When YAML Is the Right Choice

YAML is the best choice for PDF data extraction when the output will be used in a configuration management system, consumed by a developer who will read and possibly edit the file manually, stored in a version-controlled repository alongside other YAML configs, or used as input to a tool that natively reads YAML. The ability to include comments in YAML is a significant advantage when documenting the source of extracted data — you can add comments explaining which PDF page a section came from, flagging ambiguous extractions for human review, or noting known extraction limitations.

YAML's support for multiline block scalars (using the | and > operators) is particularly valuable for PDF text content, which typically contains long paragraphs that would need extensive escaping in JSON. A paragraph of text stored in YAML using a block scalar is cleanly readable in a text editor — it looks exactly like the original text without any escaping, backslashes, or quote characters interrupting the flow.


Practical Use Cases for PDF to YAML Conversion

Building Document Search Indexes

Converting a library of PDF documents to YAML is an effective first step in building a full-text search index. Each document's YAML representation can be fed into a search engine like Elasticsearch, Typesense, or MeiliSearch. The metadata fields (title, author, date) become filterable attributes, while the page text content becomes the searchable full text. The structured YAML format makes it straightforward to map fields to index schema definitions without complex parsing logic.

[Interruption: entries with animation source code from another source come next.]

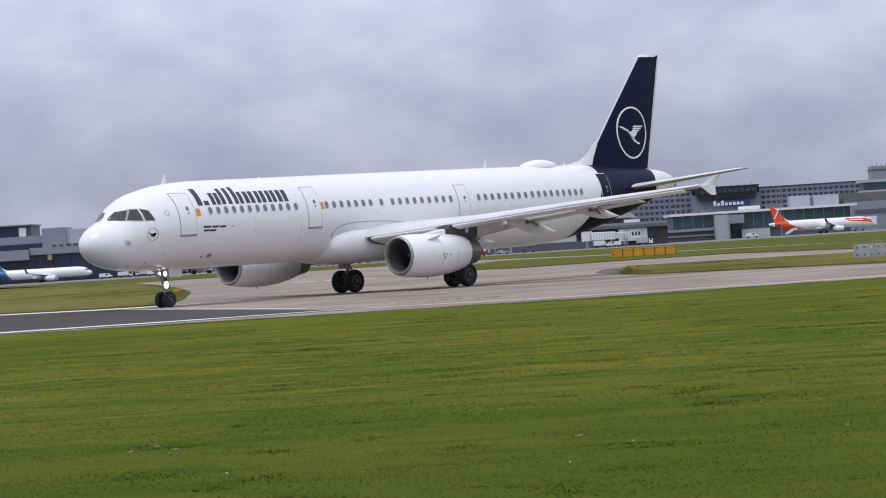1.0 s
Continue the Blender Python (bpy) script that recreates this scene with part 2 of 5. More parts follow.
def loft(bm, rings, caps=True, closed=True):
    """Skin over rings of equally many points."""
    vs = [[bm.verts.new(p) for p in ring] for ring in rings]
    n = len(rings[0])
    for a, b in zip(vs, vs[1:]):
        for i in range(n if closed else n - 1):
            j = (i + 1) % n
            bm.faces.new((a[i], a[j], b[j], b[i]))
    if caps:
        bm.faces.new(vs[0])
        bm.faces.new(list(reversed(vs[-1])))
    return bm


def spin(bm, profile, centre=(0, 0, 0), seg=40, caps=False):
    """A body of revolution about the x axis: profile rows are (x, radius)."""
    cx, cy, cz = centre
    rings = [[(cx + x, cy + r * math.cos(2 * math.pi * i / seg), cz + r * math.sin(2 * math.pi * i / seg)) for i in range(seg)] for x, r in profile]
    return loft(bm, rings, caps=caps)


def curve_through(xs, ys):
    """A smooth curve through a few given heights, with no overshoot."""
    xs, ys = np.array(xs, float), np.array(ys, float)
    d = np.diff(ys) / np.diff(xs)
    m = np.zeros(len(xs))
    for i in range(1, len(xs) - 1):
        m[i] = 0 if d[i - 1] * d[i] <= 0 else 2 * d[i - 1] * d[i] / (d[i - 1] + d[i])
    m[0], m[-1] = d[0] * 1.2, d[-1]

    def f(x):
        i = int(np.clip(np.searchsorted(xs, x) - 1, 0, len(xs) - 2))
        hh = xs[i + 1] - xs[i]
        t = min(max((x - xs[i]) / hh, 0), 1)
        return float((2 * t**3 - 3 * t**2 + 1) * ys[i] + (t**3 - 2 * t**2 + t) * hh * m[i] + (-2 * t**3 + 3 * t**2) * ys[i + 1] + (t**3 - t**2) * hh * m[i + 1])

    return f


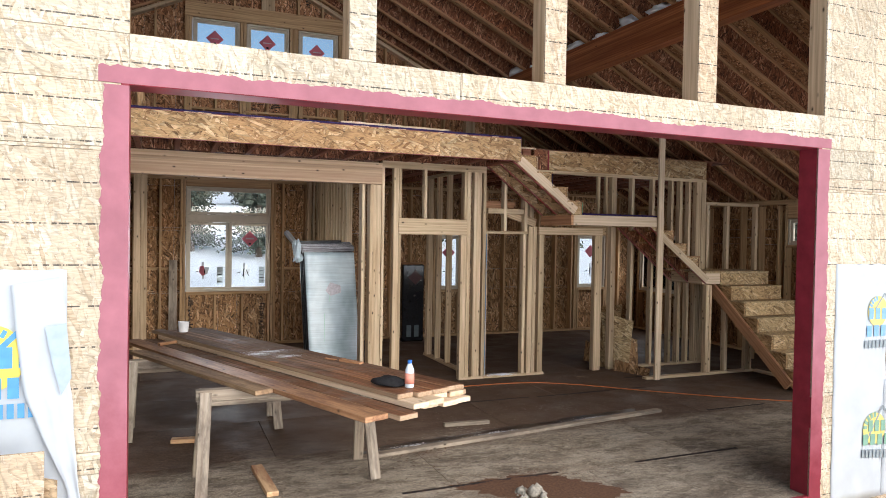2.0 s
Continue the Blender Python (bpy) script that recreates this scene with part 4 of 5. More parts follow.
TOPZ = 0.917
bottle = thing("water_bottle", (1.90, 4.93, TOPZ), "small plastic bottle with pink label and blue cap", "bottle")
CLEAR = plain("clear_plastic", (0.62, 0.68, 0.72), 0.2)
PINK = plain("pink_label", (0.72, 0.28, 0.20), 0.5)
lathe("body", [(0.028, 0), (0.033, 0.008), (0.032, 0.05), (0.033, 0.10), (0.031, 0.13), (0.018, 0.16), (0.014, 0.175)], (1.90, 4.93, TOPZ), CLEAR, bottle)
lathe("label", [(0.0342, 0.03), (0.0342, 0.105)], (1.90, 4.93, TOPZ), PINK, bottle, "pink and white printed label")
lathe("cap", [(0.016, 0.172), (0.0165, 0.192), (0.014, 0.195)], (1.90, 4.93, TOPZ), BLUE_PLASTIC, bottle, "blue screw cap")
cup = thing("cup", (0.50, 8.84, plank_z(0.5, 8.84)), "white foam cup standing on the planks", "cup")
lathe("body", [(0.05, 0), (0.053, 0.01), (0.062, 0.115), (0.064, 0.12), (0.061, 0.12), (0.058, 0.114), (0.05, 0.012)], (0.50, 8.84, plank_z(0.5, 8.84)), WHITE_PLASTIC, cup)


def blob(name, at, size, mat, parent, seed, label="", bumps=0.35, sub=3):
    bm = bmesh.new()
    bmesh.ops.create_icosphere(bm, subdivisions=sub, radius=1.0)
    for v in bm.verts:
        k = 1 + bumps * noise.noise(v.co * 1.7 + Vector((seed * 3.1, seed, 0)))
        v.co = Vector((v.co.x * size[0] * k, v.co.y * size[1] * k, max(v.co.z, -0.35) * size[2] * k))
    low = min(v.co.z for v in bm.verts)
    for v in bm.verts:
        v.co.z -= low
    return place(name, finish(bm, name, mat, smooth=True), pose(*at), parent, label)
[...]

Preprocessing for Machine Learning and NLP

Natural language processing pipelines often need document content in a structured format that preserves page boundaries and document metadata. Converting PDFs to YAML provides a clean preprocessing step — the extracted and cleaned text is stored in a format that Python scripts, Jupyter notebooks, and ML frameworks can load with a single library call. YAML's indentation-based structure also makes it easy to inspect a sample of extracted documents visually before processing the full dataset.

Content Migration and Archiving

Organisations migrating content from legacy PDF-based systems to modern content management platforms often need an intermediate structured format. YAML conversion allows the content to be reviewed, cleaned, and validated before import. Each field in the YAML document corresponds to a field in the target CMS, and the migration script reads the YAML and creates the appropriate content records. This approach is less error-prone than direct PDF-to-database migration because the YAML intermediate can be human-reviewed and version-controlled.

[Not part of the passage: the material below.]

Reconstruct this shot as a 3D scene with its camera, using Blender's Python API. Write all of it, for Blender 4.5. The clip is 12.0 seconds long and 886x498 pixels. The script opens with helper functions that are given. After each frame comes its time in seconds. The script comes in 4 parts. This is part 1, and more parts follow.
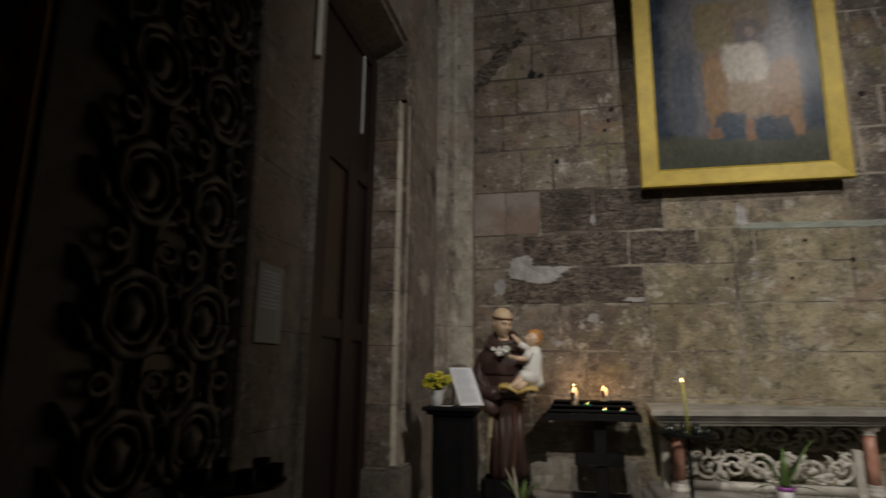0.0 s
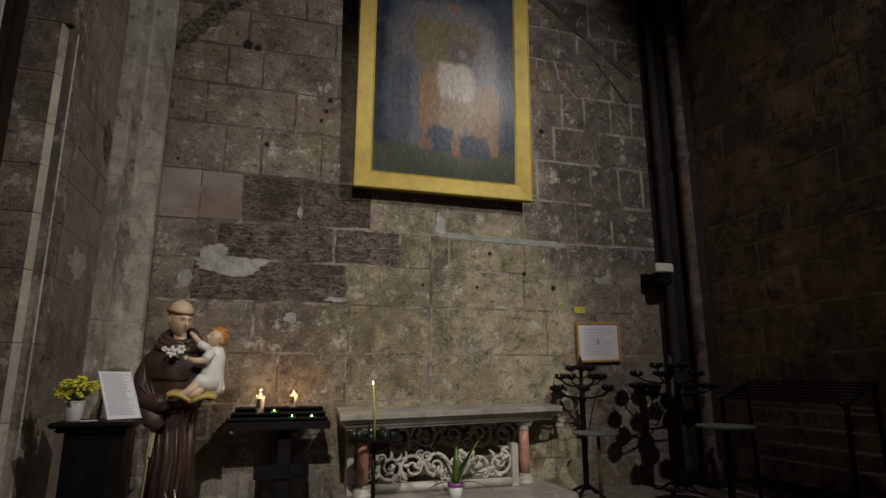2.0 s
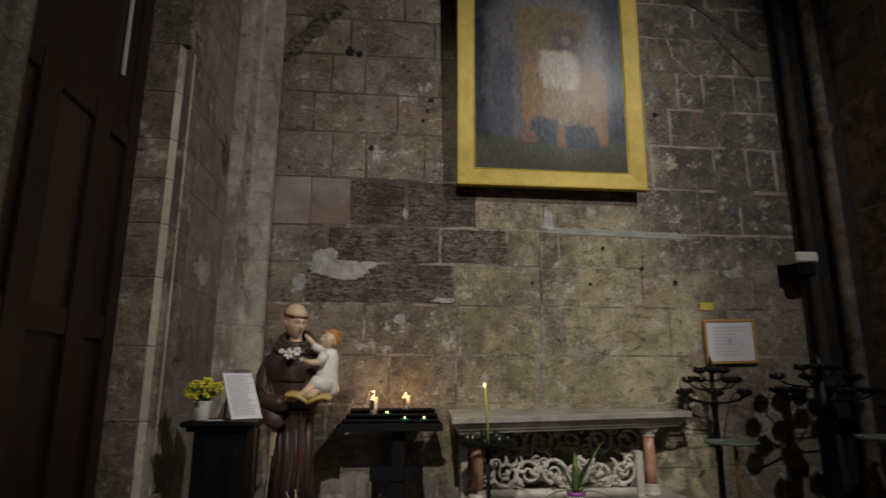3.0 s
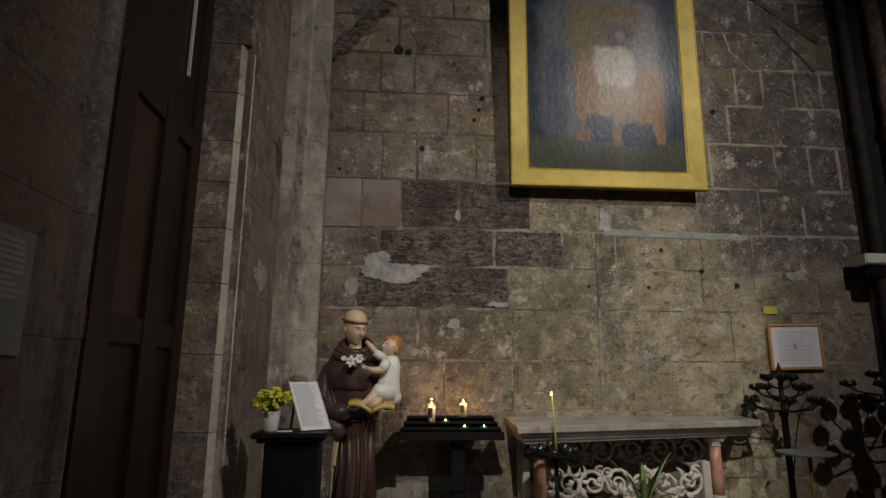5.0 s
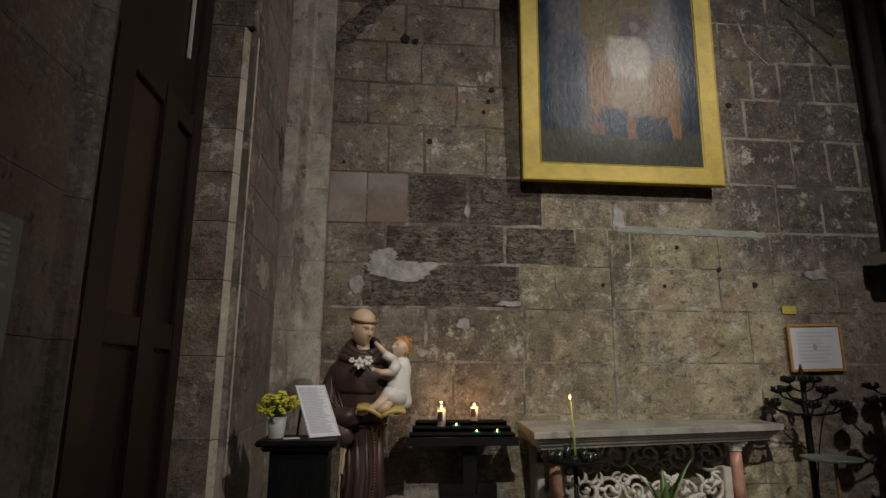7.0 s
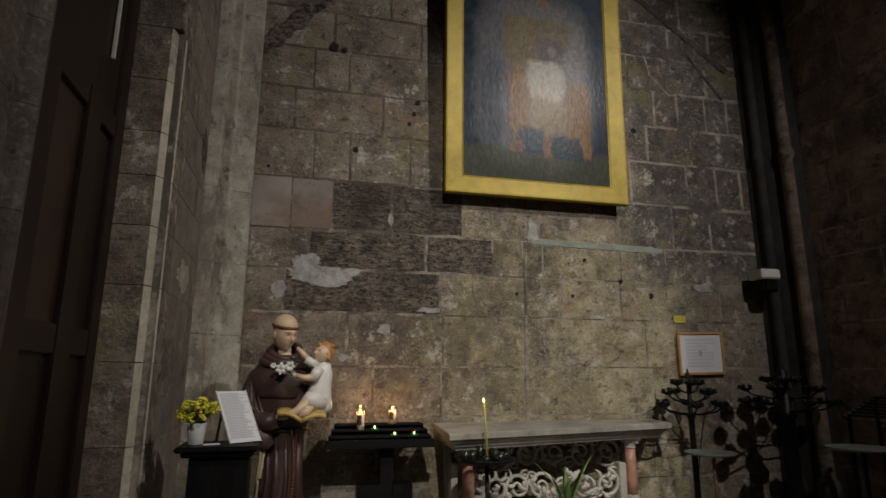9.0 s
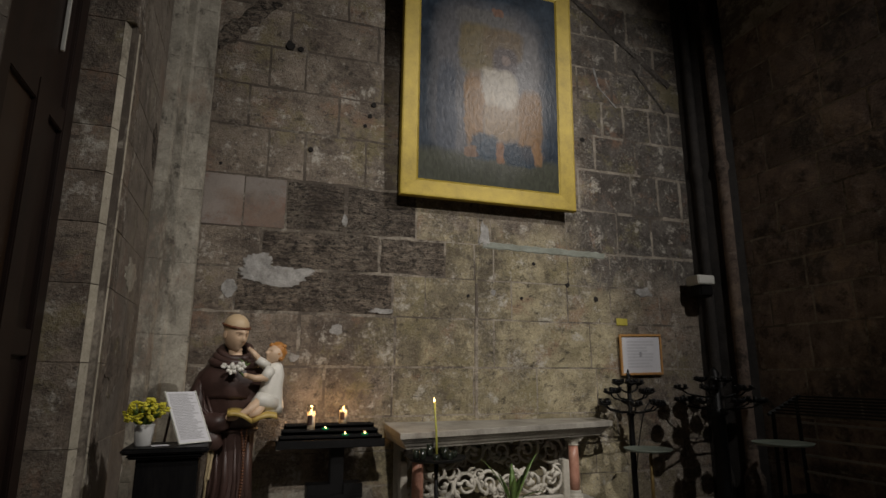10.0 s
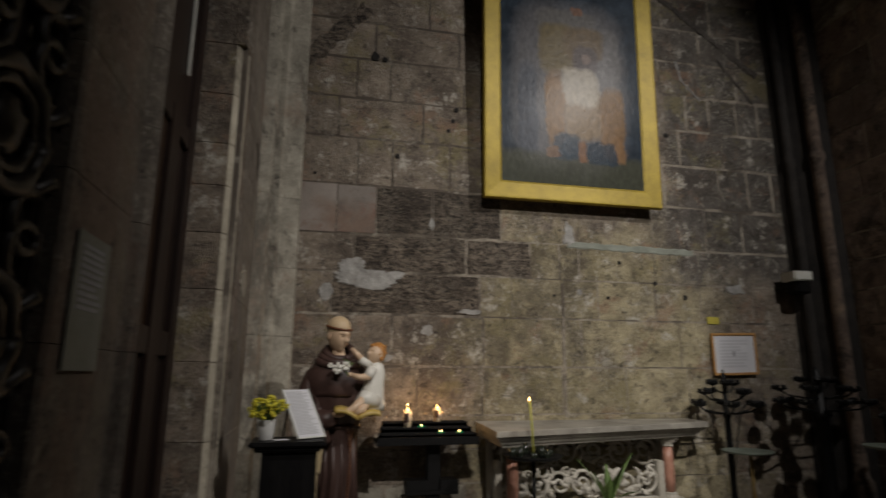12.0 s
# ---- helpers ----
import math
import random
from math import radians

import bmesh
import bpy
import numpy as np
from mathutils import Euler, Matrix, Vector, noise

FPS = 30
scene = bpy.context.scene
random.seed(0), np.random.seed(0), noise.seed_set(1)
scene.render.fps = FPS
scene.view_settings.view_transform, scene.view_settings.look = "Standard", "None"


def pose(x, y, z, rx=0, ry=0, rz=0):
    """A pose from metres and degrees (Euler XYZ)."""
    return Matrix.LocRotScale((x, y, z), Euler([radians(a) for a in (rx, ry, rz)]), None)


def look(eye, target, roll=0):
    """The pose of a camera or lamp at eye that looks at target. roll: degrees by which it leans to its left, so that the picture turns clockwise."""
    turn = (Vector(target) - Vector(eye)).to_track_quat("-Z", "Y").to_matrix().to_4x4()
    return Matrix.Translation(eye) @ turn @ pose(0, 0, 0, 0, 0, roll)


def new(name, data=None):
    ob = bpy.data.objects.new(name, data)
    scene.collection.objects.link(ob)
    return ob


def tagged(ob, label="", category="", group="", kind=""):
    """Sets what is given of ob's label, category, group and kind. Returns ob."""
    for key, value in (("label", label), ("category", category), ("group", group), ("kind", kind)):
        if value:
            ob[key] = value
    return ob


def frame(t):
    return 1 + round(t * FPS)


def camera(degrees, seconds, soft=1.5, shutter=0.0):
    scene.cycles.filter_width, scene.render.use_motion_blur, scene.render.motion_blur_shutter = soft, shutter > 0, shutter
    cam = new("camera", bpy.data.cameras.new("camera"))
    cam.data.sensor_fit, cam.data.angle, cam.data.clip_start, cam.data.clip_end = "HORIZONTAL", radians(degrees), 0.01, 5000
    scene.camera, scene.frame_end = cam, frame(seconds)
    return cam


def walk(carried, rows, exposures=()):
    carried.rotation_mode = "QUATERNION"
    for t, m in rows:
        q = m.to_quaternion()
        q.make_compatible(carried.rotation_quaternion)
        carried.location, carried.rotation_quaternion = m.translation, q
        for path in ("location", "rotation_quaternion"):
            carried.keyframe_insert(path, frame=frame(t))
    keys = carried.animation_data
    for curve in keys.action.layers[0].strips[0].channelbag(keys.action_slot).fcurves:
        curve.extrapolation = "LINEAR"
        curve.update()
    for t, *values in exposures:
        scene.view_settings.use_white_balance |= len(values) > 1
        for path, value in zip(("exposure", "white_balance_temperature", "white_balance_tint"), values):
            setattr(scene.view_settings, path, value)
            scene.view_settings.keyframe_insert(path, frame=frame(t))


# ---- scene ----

API and Configuration Data Extraction

Technical documentation, API reference guides, and specification documents are frequently distributed as PDFs. Developers who need to reference this information programmatically — for code generation, automated testing, or integration scripts — benefit from having the content in YAML. Structured YAML extracted from API documentation PDFs can feed documentation generators, populate OpenAPI specs, or serve as the basis for automated test case generation.


Tips for Getting the Best Extraction Quality

The quality of the YAML output depends significantly on the quality of the source PDF and the settings you choose. These practical tips help you get the best results from the conversion process.

  • Use digitally-created PDFs: PDFs exported from Word, InDesign, LaTeX, or other digital tools will extract far more accurately than scanned PDFs. If you must use scanned PDFs, run them through an OCR tool first to create a text-layer PDF before converting.
  • Start with a single page: For new document types, convert only the first page first to verify the extraction quality and schema before processing the full document.
  • Choose the smart cleaning mode: The smart whitespace normalisation mode handles the most common PDF text extraction artefacts — hyphenated line breaks, extra spaces, and inconsistent line endings — without over-aggressively modifying the content.
  • Use the key-value schema for forms: PDF forms and structured documents with clear label-value patterns extract much more usefully in key-value mode than in paragraph mode.
  • Edit the YAML before downloading: The output editor is fully editable. Take a few moments to review and correct obvious extraction errors, add missing fields, or remove pages that extracted poorly before using the YAML in production.
  • Use the validate button: Always validate the YAML output before using it in a production pipeline. The built-in validator catches indentation errors and syntax issues that could cause parsing failures downstream.
  • Include metadata for archiving: When using YAML for document archiving rather than immediate processing, always include the metadata fields — they provide essential provenance information that makes the archived data useful for future reference.

Frequently Asked Questions

  • Can this tool extract text from scanned PDFs? No — scanned PDFs contain images rather than digital text, and text extraction from images requires OCR, which is not performed by this tool. For scanned PDFs, use an OCR tool first to add a text layer, then convert the resulting searchable PDF with this tool.
  • Is the YAML output valid according to the YAML 1.2 specification? Yes for well-formed PDFs. Use the built-in Validate button to check the output before using it in production. If the PDF contains unusual characters or encoding, minor manual corrections may be needed.
  • Can I edit the YAML after conversion? Yes — the output panel is a fully editable text editor. You can add, modify, or delete any part of the YAML before copying or downloading it.
  • How do I use the YAML output in Python? Install PyYAML (pip install pyyaml), then use yaml.safe_load(open('output.yaml').read()) to load the converted data into a Python dictionary. The resulting dict mirrors the YAML structure exactly.
  • Does the tool work with password-protected PDFs? Standard password-protected PDFs cannot be opened without the password and will fail to load. Remove the PDF password using a separate tool before converting.
  • What is the maximum PDF size this tool can handle? There is no file size limit imposed by the tool. The practical limit is your device's available RAM. PDFs up to 50–100MB typically process without issues on modern devices; very large PDFs may process slowly.
  • Can I convert the output to JSON instead of YAML? Yes — select JSON from the Output Format dropdown. The same extracted data is serialised as JSON with equivalent structure to the YAML output.